As long as the worker is performing a task, the WorkerManager keeps the task alive in the TaskManager and notifies the worker about task cancellation. When the worker finished the task processing, the WorkerManager cares about finishing the task: successfully if no error has occurred, or with as a fatal or recoverable error, based on the type of exception thrown by the worker function.
ScaleUp
The WorkerManager controls the number of tasks that are allowed for each managed worker on a node in parallel (scale-up). It does not retrieve further tasks for a worker if its scale-up limit is reached, even if a lot more tasks are waiting. Note that even if the worker scale-up limit is not yet reached the TaskManager may refuse to deliver further tasks for a worker if the global node scale-up limit specificed as taskmanager.maxScaleUp is reached already. Workers may declare themselves as runAlways. This means that the global scale-up limit is not applied to this worker.
Task result handling
There are four possible outcomes of a worker's processing:
- The perform() method returns normally. This is interpreted by the WorkerManager as a successful task execution and it will finish the task with a SUCCESSFUL task completion status. All open output data objects will be committed (if this fails: continue below depending on the exception type). The task result includes all counters produced by the task execution in the task result so that they can be aggregated by the JobManager in the job run data.
- The perform() method aborts with a RecoverableTaskException, a IOException, UnavailableException or a MaybeRecoverableException (or subclass) with isRecoverable() == true. This will be interpreted as a temporary failure to access input data or write output data to objectstore, so the task will be finished with a RECOVERABLE_ERROR task completion status and the JobManager will usually reschedule the task for a retry. Produced counters will be ignored.
- The perform() method aborts with a PostponeTaskException. This means that the worker cannot yet perform this task for some reason but it should be processed later. The task will be readded to the todo queue for this worker and redelivered later (but very soon, usually).
- The perform() method aborts with any other exception (including all RuntimeExceptions). This will be interpreted as a sign that the input data cannot be processed at all (because it is corrupted or contains invalid values, for example). Such tasks will be finished with a FATAL_ERROR completion status and not rescheduled. Produced counters will be ignored.

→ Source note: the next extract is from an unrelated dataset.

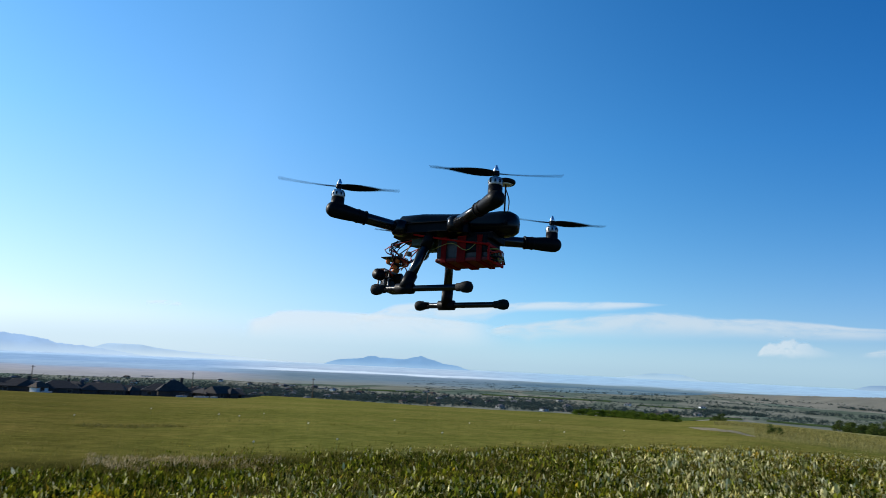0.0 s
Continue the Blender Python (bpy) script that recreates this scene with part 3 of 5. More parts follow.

There is currently no other way for the workers to influence the task result.
Input/Output Data Objects
A task assigns "data objects" to the input and output slots of a worker that represents objects in a objectstore. The WorkerManager framework provides so called IODataObjects that encapsulate the access to these objectstore objects, so the worker does not need to know in detail how to work with the objectstore API. Apart from encapsulating the objectstore API and taking care of proper committing and cleanup after task processing, these IODataObjects also provide higher-level access methods that makes it easier to handle record bulk or key-value objects, for example.
Their wrappers can be accessed via the getInputs() and getOutput() components of the task context. Of course, these inputs and outputs managers give also access to the plain bulk info objects using getDataObject methods. However, in this case the worker function must clean up and commit by itself after finishing processing, so this should probably be used if you need only the object ID of an object, but not the actual content.

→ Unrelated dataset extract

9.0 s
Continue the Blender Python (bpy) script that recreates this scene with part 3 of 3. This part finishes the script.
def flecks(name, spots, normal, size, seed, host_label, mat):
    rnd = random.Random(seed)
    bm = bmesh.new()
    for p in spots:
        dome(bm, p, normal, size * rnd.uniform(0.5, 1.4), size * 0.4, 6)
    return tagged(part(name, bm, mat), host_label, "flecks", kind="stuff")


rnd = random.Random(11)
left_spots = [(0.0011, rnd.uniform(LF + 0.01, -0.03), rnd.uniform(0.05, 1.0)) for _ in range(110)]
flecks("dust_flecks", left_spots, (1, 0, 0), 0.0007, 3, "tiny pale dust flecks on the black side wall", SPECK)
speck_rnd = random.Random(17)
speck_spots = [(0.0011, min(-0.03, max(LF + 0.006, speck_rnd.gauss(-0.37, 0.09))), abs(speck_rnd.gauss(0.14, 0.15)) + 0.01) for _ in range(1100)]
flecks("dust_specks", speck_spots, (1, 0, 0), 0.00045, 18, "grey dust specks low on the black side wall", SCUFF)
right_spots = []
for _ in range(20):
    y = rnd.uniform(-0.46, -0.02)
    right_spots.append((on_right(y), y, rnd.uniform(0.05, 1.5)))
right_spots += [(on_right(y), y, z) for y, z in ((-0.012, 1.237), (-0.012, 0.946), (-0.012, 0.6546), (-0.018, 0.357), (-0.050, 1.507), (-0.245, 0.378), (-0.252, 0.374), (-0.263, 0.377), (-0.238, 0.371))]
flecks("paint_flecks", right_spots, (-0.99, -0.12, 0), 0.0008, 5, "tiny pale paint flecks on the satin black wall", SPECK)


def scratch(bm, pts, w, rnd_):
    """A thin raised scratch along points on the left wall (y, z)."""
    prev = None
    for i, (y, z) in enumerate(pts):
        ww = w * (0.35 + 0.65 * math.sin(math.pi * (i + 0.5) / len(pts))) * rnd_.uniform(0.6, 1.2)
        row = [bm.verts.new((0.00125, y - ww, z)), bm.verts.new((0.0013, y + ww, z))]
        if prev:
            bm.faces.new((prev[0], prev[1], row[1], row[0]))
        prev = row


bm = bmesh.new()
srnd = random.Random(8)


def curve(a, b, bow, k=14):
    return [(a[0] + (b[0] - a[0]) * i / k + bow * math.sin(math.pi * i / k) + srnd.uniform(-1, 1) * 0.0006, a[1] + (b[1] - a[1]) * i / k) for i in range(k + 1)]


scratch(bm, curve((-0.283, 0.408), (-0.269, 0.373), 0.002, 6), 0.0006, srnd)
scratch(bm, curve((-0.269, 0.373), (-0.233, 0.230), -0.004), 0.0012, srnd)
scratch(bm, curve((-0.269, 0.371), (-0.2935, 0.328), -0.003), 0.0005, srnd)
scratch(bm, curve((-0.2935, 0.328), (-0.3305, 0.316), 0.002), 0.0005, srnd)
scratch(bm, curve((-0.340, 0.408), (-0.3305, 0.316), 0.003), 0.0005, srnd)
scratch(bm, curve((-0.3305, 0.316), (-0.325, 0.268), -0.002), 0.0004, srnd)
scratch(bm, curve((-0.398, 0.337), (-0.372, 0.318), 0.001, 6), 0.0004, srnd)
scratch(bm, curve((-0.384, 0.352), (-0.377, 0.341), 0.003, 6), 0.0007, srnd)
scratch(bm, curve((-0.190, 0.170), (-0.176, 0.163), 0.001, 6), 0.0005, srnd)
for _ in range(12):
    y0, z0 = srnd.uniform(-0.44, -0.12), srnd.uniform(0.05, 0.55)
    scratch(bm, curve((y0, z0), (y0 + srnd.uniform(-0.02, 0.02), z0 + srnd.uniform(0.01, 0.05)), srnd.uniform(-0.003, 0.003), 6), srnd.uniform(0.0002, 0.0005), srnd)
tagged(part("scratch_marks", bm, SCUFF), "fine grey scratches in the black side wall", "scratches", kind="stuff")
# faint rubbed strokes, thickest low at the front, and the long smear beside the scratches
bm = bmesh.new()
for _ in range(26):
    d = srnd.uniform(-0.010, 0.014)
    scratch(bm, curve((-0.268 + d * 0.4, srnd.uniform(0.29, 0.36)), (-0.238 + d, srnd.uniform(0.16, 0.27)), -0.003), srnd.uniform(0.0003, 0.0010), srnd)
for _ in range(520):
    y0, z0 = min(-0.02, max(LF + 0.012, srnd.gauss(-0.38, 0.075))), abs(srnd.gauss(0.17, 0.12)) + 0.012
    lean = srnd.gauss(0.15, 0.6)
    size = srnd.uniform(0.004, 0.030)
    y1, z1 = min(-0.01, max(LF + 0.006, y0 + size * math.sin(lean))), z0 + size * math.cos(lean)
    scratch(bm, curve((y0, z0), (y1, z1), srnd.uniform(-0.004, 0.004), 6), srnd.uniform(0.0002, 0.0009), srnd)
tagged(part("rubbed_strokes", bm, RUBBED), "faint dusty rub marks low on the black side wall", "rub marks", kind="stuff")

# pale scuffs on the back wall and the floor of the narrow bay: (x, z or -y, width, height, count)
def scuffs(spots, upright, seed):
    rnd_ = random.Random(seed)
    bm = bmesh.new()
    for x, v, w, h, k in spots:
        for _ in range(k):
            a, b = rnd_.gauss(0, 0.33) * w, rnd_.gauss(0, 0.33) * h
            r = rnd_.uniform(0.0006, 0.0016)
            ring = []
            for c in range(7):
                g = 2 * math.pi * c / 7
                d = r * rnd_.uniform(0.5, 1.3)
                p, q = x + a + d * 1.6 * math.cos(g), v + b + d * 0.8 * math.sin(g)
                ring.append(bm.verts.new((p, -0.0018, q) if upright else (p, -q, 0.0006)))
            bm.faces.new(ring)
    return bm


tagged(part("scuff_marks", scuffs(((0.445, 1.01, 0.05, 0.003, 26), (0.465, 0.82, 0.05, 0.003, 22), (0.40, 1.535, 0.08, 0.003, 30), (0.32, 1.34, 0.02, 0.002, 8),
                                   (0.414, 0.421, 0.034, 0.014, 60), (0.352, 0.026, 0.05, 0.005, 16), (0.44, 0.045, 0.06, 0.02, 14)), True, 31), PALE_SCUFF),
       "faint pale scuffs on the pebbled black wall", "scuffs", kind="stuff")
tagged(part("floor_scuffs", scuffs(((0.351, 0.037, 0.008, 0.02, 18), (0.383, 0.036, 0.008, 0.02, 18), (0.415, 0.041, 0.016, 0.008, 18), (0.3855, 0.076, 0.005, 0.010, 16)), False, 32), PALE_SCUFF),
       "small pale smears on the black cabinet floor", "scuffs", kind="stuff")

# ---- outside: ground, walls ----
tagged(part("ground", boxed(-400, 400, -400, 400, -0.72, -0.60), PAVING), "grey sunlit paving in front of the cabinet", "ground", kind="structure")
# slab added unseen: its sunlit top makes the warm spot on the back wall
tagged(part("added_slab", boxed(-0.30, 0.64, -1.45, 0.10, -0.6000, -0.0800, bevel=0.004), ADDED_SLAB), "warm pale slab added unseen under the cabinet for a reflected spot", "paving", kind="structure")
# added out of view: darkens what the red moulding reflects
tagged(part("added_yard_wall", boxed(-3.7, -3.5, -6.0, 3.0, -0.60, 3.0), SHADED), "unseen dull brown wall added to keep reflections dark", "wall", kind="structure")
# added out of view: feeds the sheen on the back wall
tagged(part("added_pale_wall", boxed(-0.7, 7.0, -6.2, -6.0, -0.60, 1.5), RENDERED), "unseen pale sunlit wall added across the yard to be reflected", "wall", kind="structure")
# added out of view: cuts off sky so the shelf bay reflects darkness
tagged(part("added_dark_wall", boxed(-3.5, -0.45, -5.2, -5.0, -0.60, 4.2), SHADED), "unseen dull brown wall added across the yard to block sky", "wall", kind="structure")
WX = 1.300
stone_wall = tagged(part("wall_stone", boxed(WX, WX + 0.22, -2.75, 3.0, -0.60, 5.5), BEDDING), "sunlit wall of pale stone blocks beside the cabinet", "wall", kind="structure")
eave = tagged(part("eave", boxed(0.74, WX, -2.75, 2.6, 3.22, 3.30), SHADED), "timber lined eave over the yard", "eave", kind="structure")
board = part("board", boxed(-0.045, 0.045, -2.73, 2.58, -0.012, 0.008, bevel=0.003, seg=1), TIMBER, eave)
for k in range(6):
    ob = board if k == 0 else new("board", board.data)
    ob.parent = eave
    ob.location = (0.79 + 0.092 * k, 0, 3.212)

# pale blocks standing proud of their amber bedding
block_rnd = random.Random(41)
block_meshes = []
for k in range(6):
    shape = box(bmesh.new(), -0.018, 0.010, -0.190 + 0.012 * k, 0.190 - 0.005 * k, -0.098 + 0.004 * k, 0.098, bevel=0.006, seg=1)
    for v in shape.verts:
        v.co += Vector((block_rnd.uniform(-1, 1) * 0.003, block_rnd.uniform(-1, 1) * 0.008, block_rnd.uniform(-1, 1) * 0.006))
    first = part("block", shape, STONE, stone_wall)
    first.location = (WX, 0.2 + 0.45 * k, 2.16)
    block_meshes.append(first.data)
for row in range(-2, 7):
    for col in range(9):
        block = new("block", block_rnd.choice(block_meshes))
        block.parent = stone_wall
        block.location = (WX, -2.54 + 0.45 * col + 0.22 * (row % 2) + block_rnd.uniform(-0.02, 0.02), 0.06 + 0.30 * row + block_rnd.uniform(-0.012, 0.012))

Available input wrappers are:
- StreamInput: provides direct access to the java.io.InputStream for reading from objectstore. Play with each single byte as you like.
- RecordInput: provides access to objects like record bulks that are sequences of BON records. You can get single records (or Anys) from the objects, one at a time, by calling the getRecord() method. When end-of-stream is reached, null is returned. You can also access the IpcStreamReader BON parser in case you do not want to read complete records at once. However, you should not mix up getRecord() calls with calls to the IpcStreamReader as your direct calls will probably confuse the record parsing.

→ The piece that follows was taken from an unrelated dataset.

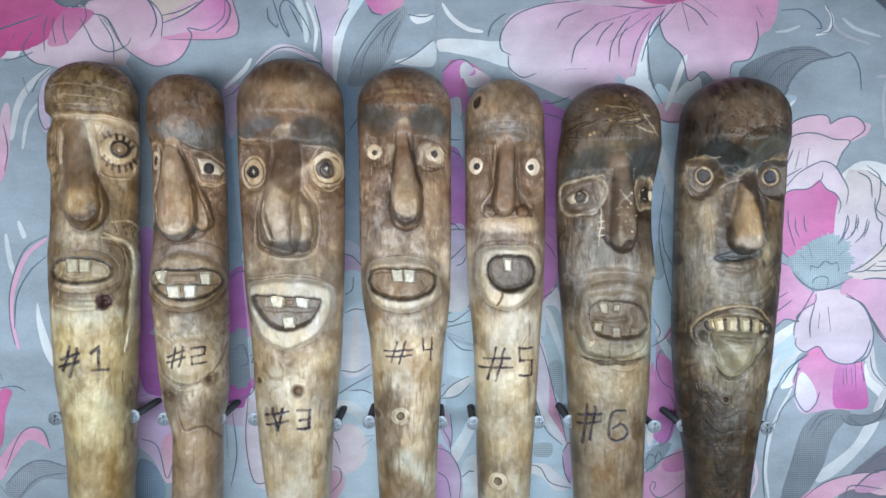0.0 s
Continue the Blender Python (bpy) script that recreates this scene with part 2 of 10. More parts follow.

Available output wrappers are:
- StreamOutput: provides direct access to the java.io.OutputStream for writing to objectstore.
- RecordOutput: simplified access for creating record bulks by writing one Record (or Any) at a time. You can also directory access the underlying IpcStreamWriter BON writer, but again you should not mix up direct acess the BON writer with the writeRecord/Any() methods.
You can create only a single IO wrapper for each data object. On the second call, only null will be returned.
For the Stream and Record wrappers the Inputs/Outputs classes provide special getAs... methods. For other wrappers you can use the generic getAs...(String slotName, Class wrapperClass) methods. Additionally, this allows you to create your own input/output wrapper classes and get them managed by the Inputs/Outputs framework.
Canceling Tasks
If the WorkerManager receives an 404 NOT FOUND response when trying to keep-alive a currently processed task, it sets a canceled flag in the associated TaskContext object. The worker should regularly check this flag to see if it should still continue to process the task or if it can abort. If so, it can just return (after releasing and cleaning-up used resources that are not part of the task context, of course), the WorkerManager will not commit the results in this case and will not try to finish the task.